On Percolation of Two-Dimensional Hard Disks

Abstract

Let Q_L =  [−L, L]² be a square in the plane \({\mathbb{R}^{2}}\) . We consider the hard-core model with arbitrary boundary conditions in which a random set of non-intersecting unit disks (i.e., a packing) with centers in Q_L is sampled. The density of the packing is controlled by the an intensity parameter \({\lambda}\) similarly to the Poisson point process. Given \({\epsilon}\) > 0, we consider the random graph \({{G}_{\epsilon}}\) in which disks (the vertices) are connected by an edge if they are at distance ≤ \({\epsilon}\) from each other.We prove that G is highly connected when \({\lambda}\) is greater than a certain threshold λ0 =  λ₀(\({\epsilon}\)).
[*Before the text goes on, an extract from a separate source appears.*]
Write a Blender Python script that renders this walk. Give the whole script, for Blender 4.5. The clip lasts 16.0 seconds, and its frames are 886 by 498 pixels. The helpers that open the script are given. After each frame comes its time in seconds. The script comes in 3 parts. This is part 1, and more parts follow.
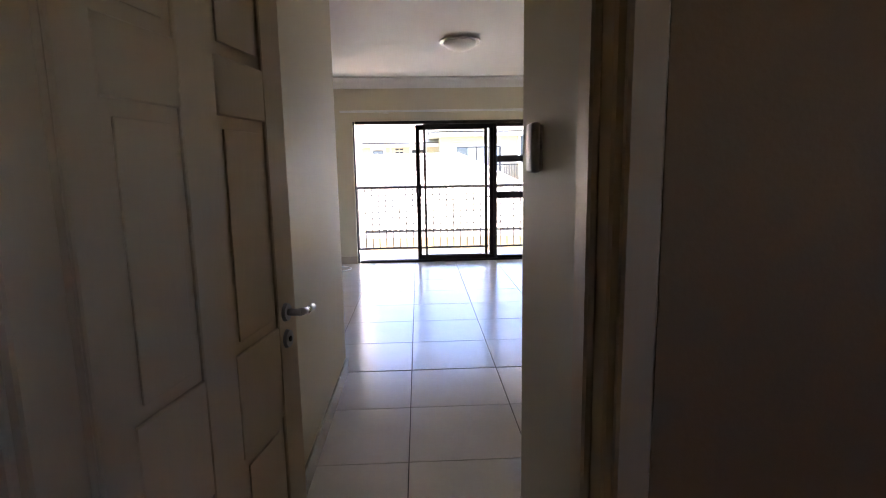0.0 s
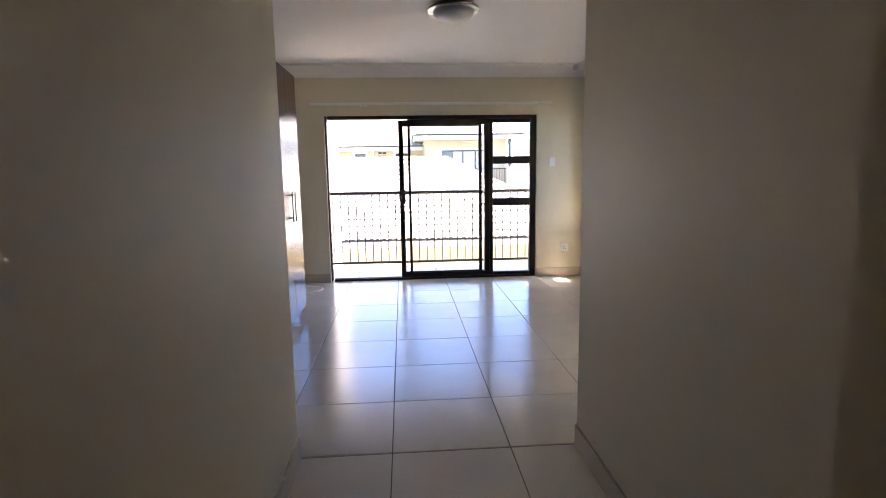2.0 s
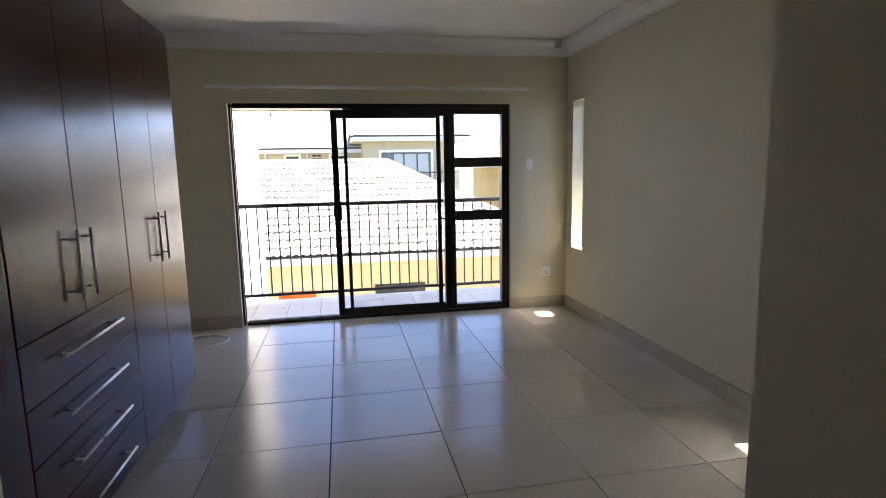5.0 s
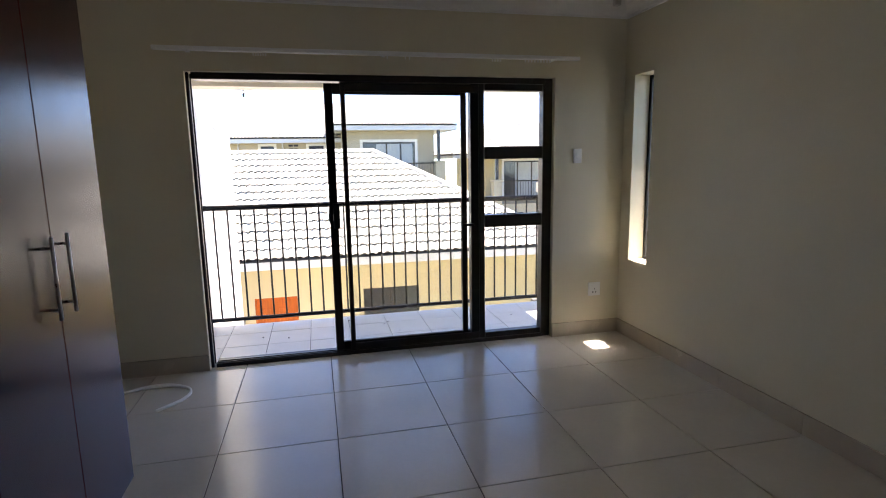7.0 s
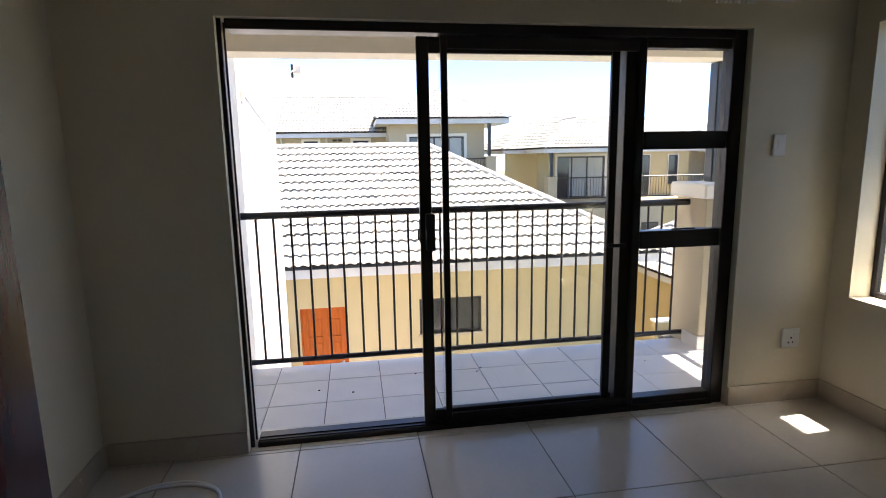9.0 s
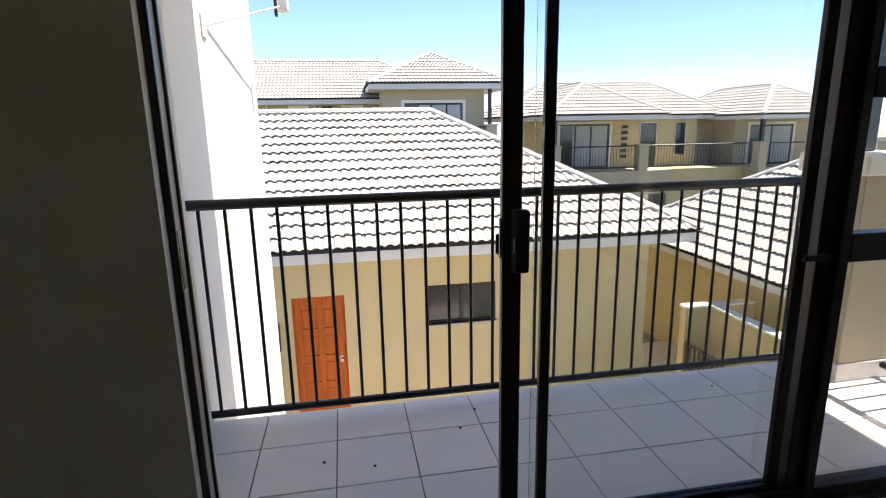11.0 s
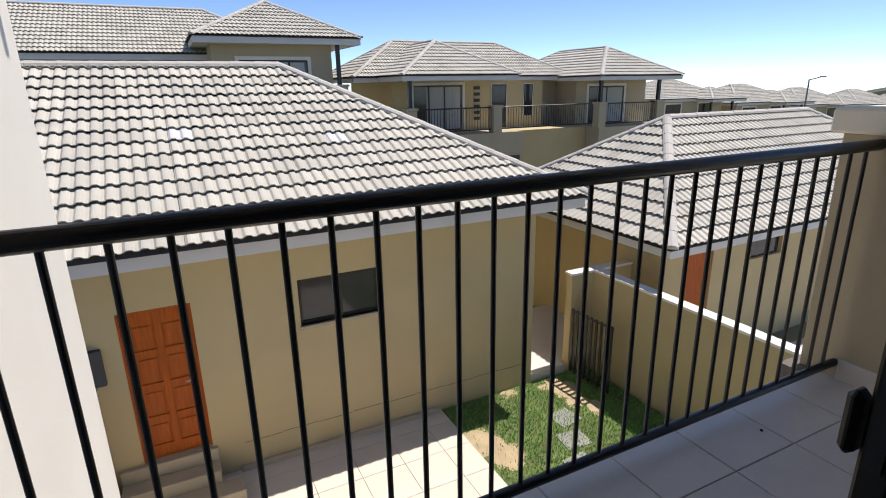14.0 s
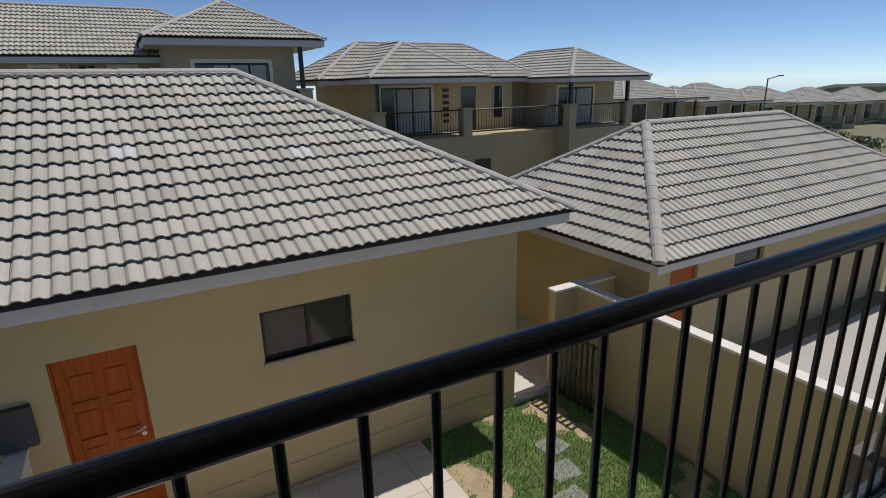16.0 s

Namely, given a square annulus with inner radius L₁ and outer radius L₂ (L₁ < L₂ < L), the probability that the annulus is crossed by \({{G}_{\epsilon}}\) is at least 1 − C exp(−cL₁). We also extend our results to random packings of disks in the entire plane using the well-known notion of a Gibbs state. We show that a random graph \({{G}_{\epsilon}}\) corresponding to any Gibbs state almost surely has an infinite connected component whenever the intensity parameter \({\lambda}\) satisfies \({\lambda > \lambda_0}\) \({(\epsilon}\)).